── Dataset excerpts
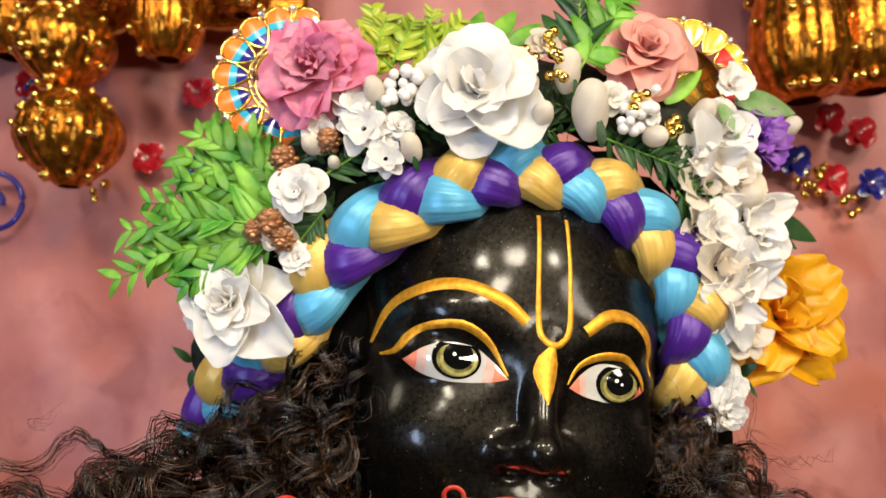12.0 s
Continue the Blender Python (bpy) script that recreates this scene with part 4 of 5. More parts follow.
bead_line(skirt, [on_panel(0.030, 0.782), on_panel(0.036, 0.796), on_panel(0.0405, 0.807)], 0.0018, "silver_bead")
bead_line(skirt, [on_panel(0.041, 0.778), on_panel(0.052, 0.79), on_panel(0.06, 0.806)], 0.0016, "silver_bead")
bead_line(skirt, [on_panel(0.082, 0.765), on_panel(0.084, 0.785)], 0.0028)
for k in range(14):
    part("sequin", SEQ, skirt, Matrix.Translation(on_panel(-0.003 + 0.0002 * k, 0.806 - 0.0042 * k, 0.001)) @ Vector((0, -1, -0.6)).to_track_quat("Z", "Y").to_matrix().to_4x4() @ Matrix.Diagonal((0.0046, 0.0042, 0.002, 1)))


# plain drape falling from the hip, and the embroidered cloth behind it
def drape_at(u, v):
    x0, x1 = 0.118 + 0.012 * v, 0.150 + 0.125 * v ** 0.8
    x = x0 + (x1 - x0) * u
    z = 0.885 - 0.46 * v - 0.012 * u
    return (x - 0.02 * (1 - v) * (1 - u), 0.352 - 0.03 * v + 0.03 * u + 0.006 * math.sin(u * 9 + v * 5) * (0.3 + v), z)


drape = thing("blue_drape", "plain royal blue satin drape falling from the hip", "drape", (0.18, 0.35, 0.425))
part("cloth", sheet(drape_at, 40, 50, BLUE_SATIN, "drape_cloth", 0.002), drape)
for u_, nm in ((1.0, "hem"), (0.62, "seam")):
    v, f = tube([Vector(drape_at(u_, t)) - Vector((0, 0.0012, 0)) for t in np.linspace(0, 1, 50)], 0.0012 if u_ == 1.0 else 0.0006, 6)
    part(nm, mesh_from(nm, v, f, BLUE), drape)


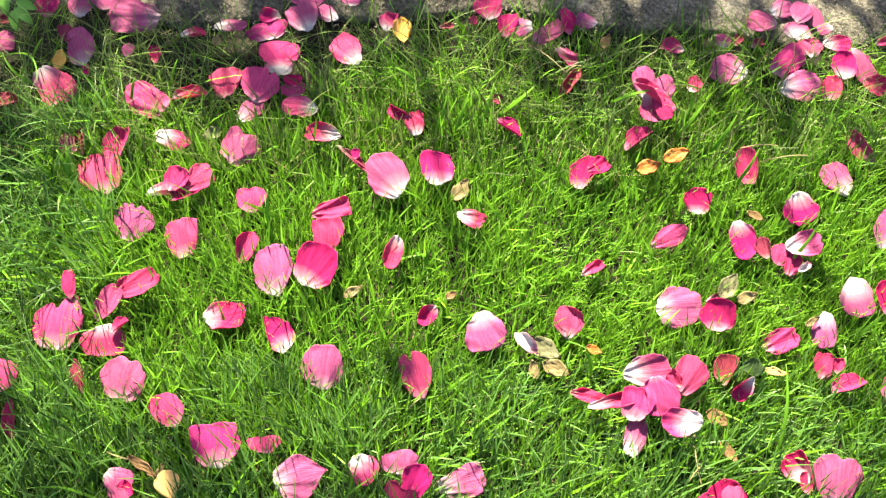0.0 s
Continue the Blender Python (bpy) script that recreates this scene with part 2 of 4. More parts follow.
────
▶ **What to produce**
Repeat the material above word for word and skip every image in it.

▶ **Problem solution**
12.0 s
Continue the Blender Python (bpy) script that recreates this scene with part 4 of 5. More parts follow.
bead_line(skirt, [on_panel(0.030, 0.782), on_panel(0.036, 0.796), on_panel(0.0405, 0.807)], 0.0018, "silver_bead")
bead_line(skirt, [on_panel(0.041, 0.778), on_panel(0.052, 0.79), on_panel(0.06, 0.806)], 0.0016, "silver_bead")
bead_line(skirt, [on_panel(0.082, 0.765), on_panel(0.084, 0.785)], 0.0028)
for k in range(14):
    part("sequin", SEQ, skirt, Matrix.Translation(on_panel(-0.003 + 0.0002 * k, 0.806 - 0.0042 * k, 0.001)) @ Vector((0, -1, -0.6)).to_track_quat("Z", "Y").to_matrix().to_4x4() @ Matrix.Diagonal((0.0046, 0.0042, 0.002, 1)))


# plain drape falling from the hip, and the embroidered cloth behind it
def drape_at(u, v):
    x0, x1 = 0.118 + 0.012 * v, 0.150 + 0.125 * v ** 0.8
    x = x0 + (x1 - x0) * u
    z = 0.885 - 0.46 * v - 0.012 * u
    return (x - 0.02 * (1 - v) * (1 - u), 0.352 - 0.03 * v + 0.03 * u + 0.006 * math.sin(u * 9 + v * 5) * (0.3 + v), z)


drape = thing("blue_drape", "plain royal blue satin drape falling from the hip", "drape", (0.18, 0.35, 0.425))
part("cloth", sheet(drape_at, 40, 50, BLUE_SATIN, "drape_cloth", 0.002), drape)
for u_, nm in ((1.0, "hem"), (0.62, "seam")):
    v, f = tube([Vector(drape_at(u_, t)) - Vector((0, 0.0012, 0)) for t in np.linspace(0, 1, 50)], 0.0012 if u_ == 1.0 else 0.0006, 6)
    part(nm, mesh_from(nm, v, f, BLUE), drape)


0.0 s
Continue the Blender Python (bpy) script that recreates this scene with part 2 of 4. More parts follow.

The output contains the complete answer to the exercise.